GIVEN TASK
All of the lines below are to be printed again exactly; images are excluded from the output.

DATA SEGMENT

__________________________________________________

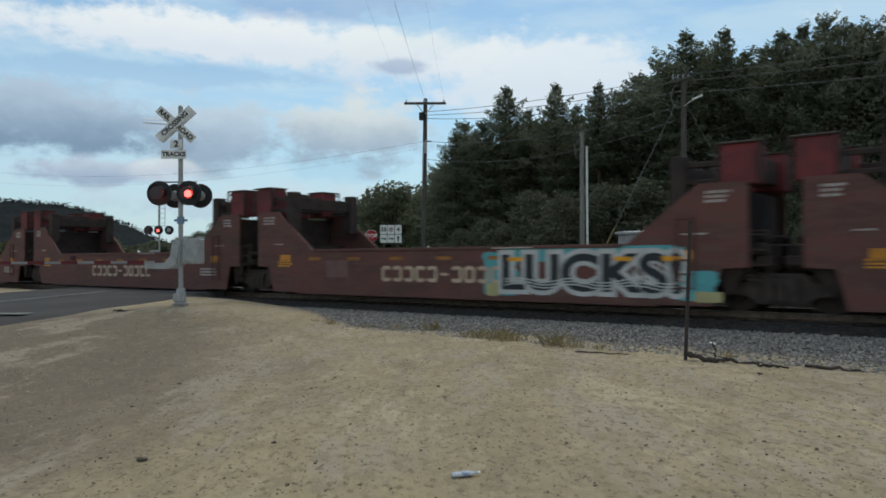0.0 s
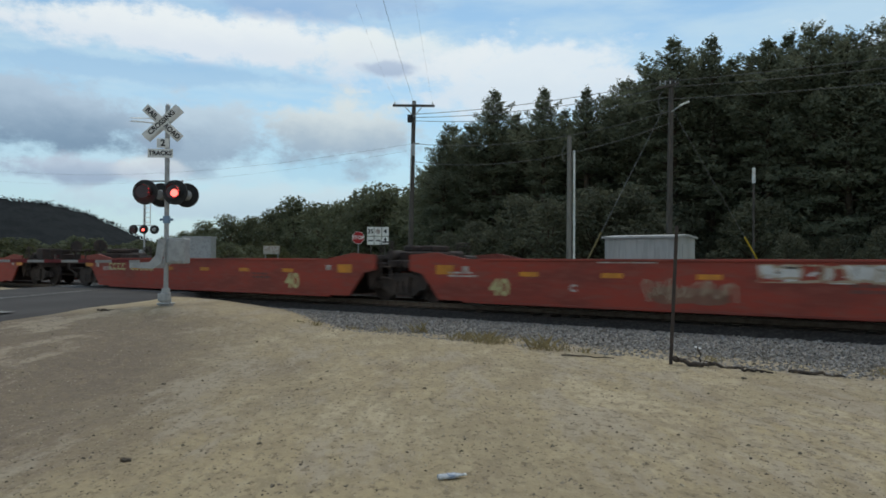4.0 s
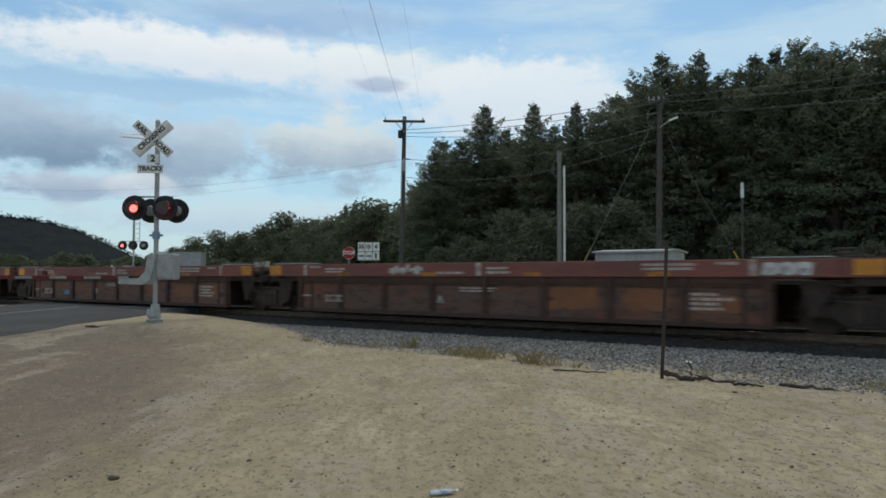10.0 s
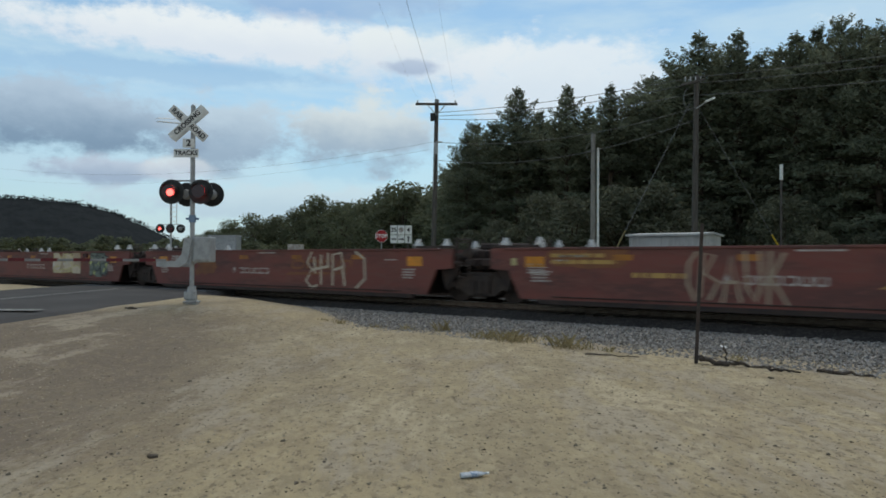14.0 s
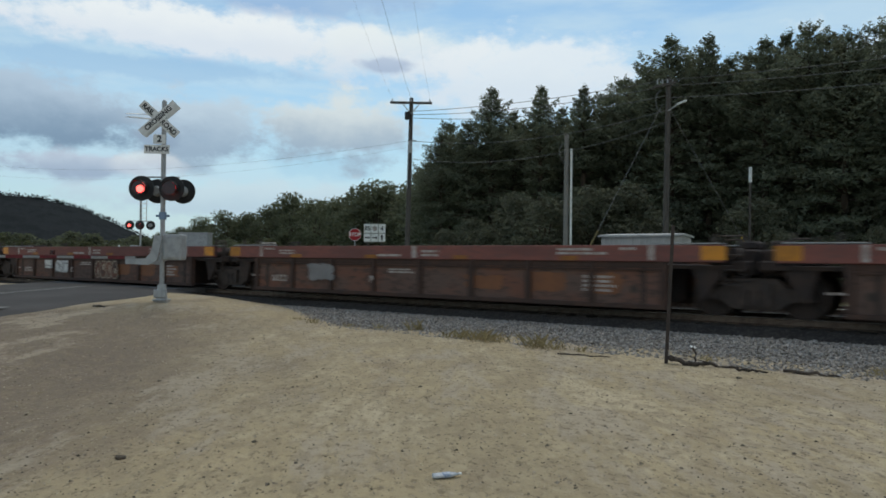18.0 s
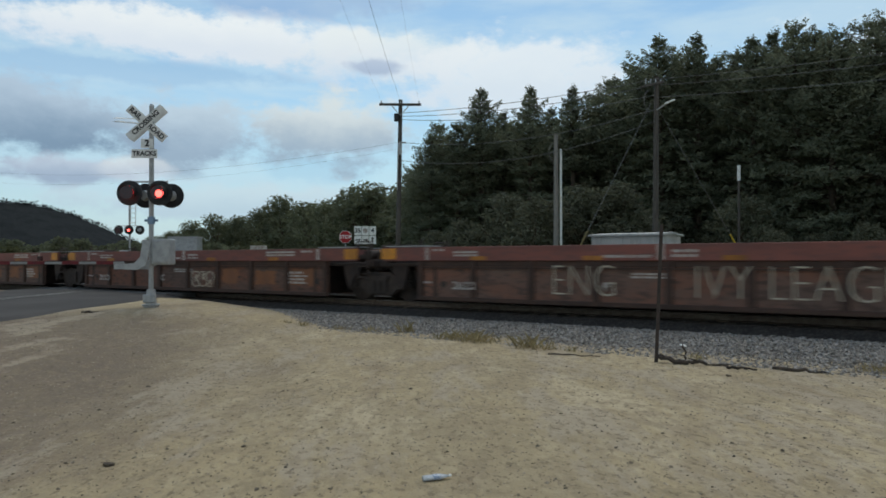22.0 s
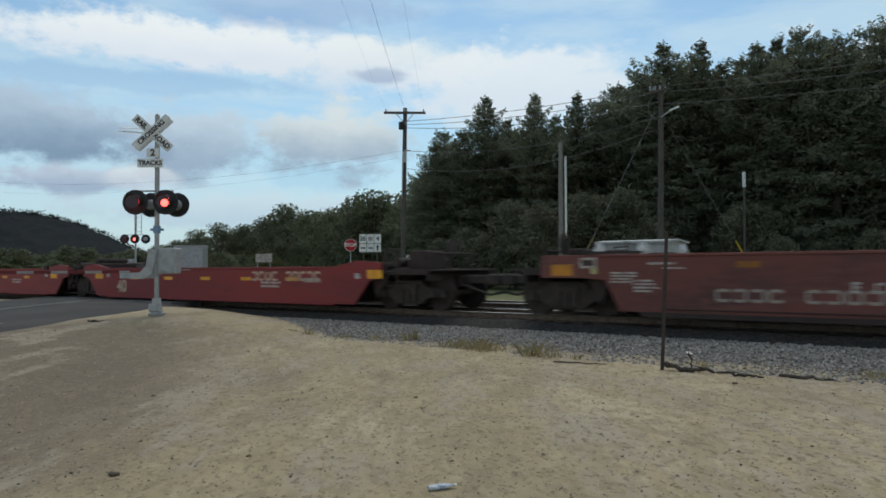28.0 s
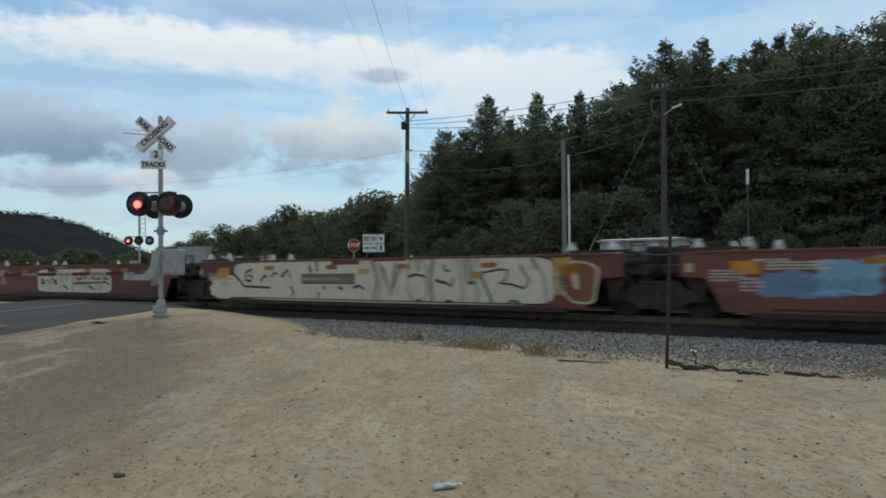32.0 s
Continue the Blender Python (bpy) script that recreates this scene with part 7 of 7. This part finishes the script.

__________________________________________________

ANSWER TO THIS PROBLEM
0.0 s
4.0 s
10.0 s
14.0 s
18.0 s
22.0 s
28.0 s
32.0 s
Continue the Blender Python (bpy) script that recreates this scene with part 7 of 7. This part finishes the script.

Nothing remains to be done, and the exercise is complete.